• [Aim] Output each line exactly as it appears, skipping any embedded picture.

─── Data for this task ───

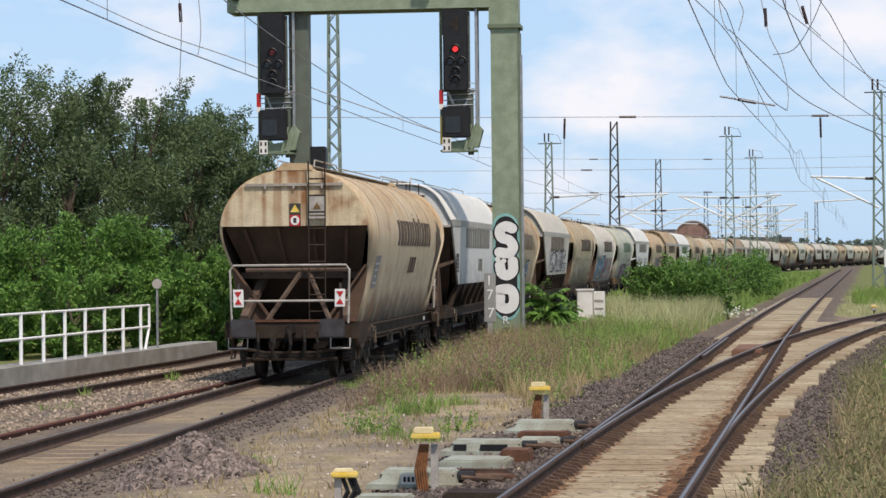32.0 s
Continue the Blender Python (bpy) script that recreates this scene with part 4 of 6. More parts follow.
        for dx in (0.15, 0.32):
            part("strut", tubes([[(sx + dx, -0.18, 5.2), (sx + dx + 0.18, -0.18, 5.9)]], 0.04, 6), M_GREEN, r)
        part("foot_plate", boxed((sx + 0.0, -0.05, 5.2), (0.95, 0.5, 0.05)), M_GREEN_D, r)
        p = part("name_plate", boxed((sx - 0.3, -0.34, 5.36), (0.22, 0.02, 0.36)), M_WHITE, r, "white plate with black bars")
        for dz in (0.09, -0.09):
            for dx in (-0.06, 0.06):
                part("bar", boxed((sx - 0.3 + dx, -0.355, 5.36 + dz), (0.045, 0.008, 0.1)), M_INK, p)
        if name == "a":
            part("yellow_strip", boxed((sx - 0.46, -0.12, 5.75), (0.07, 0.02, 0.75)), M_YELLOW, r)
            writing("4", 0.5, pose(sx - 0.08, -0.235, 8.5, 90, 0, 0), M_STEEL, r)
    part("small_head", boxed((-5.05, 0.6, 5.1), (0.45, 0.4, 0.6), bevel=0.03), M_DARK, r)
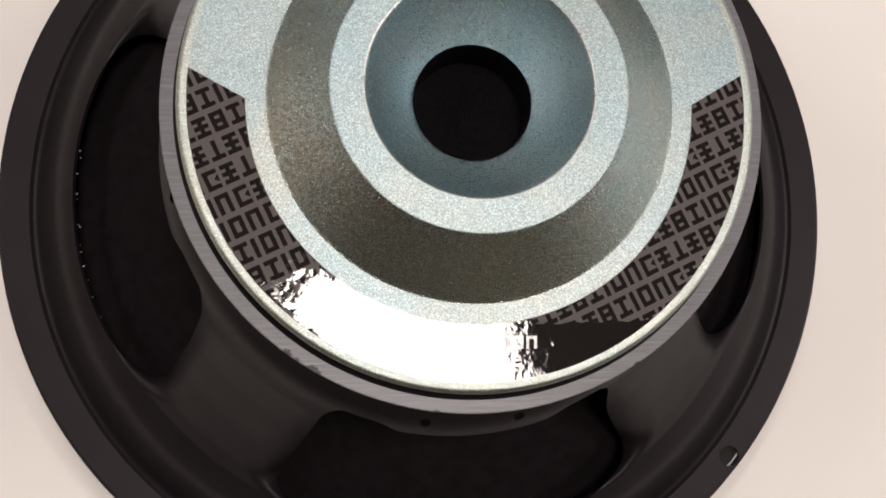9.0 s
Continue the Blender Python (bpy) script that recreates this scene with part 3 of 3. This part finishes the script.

───

• [Answer to the task]
32.0 s
Continue the Blender Python (bpy) script that recreates this scene with part 4 of 6. More parts follow.
        for dx in (0.15, 0.32):
            part("strut", tubes([[(sx + dx, -0.18, 5.2), (sx + dx + 0.18, -0.18, 5.9)]], 0.04, 6), M_GREEN, r)
        part("foot_plate", boxed((sx + 0.0, -0.05, 5.2), (0.95, 0.5, 0.05)), M_GREEN_D, r)
        p = part("name_plate", boxed((sx - 0.3, -0.34, 5.36), (0.22, 0.02, 0.36)), M_WHITE, r, "white plate with black bars")
        for dz in (0.09, -0.09):
            for dx in (-0.06, 0.06):
                part("bar", boxed((sx - 0.3 + dx, -0.355, 5.36 + dz), (0.045, 0.008, 0.1)), M_INK, p)
        if name == "a":
            part("yellow_strip", boxed((sx - 0.46, -0.12, 5.75), (0.07, 0.02, 0.75)), M_YELLOW, r)
            writing("4", 0.5, pose(sx - 0.08, -0.235, 8.5, 90, 0, 0), M_STEEL, r)
    part("small_head", boxed((-5.05, 0.6, 5.1), (0.45, 0.4, 0.6), bevel=0.03), M_DARK, r)
9.0 s
Continue the Blender Python (bpy) script that recreates this scene with part 3 of 3. This part finishes the script.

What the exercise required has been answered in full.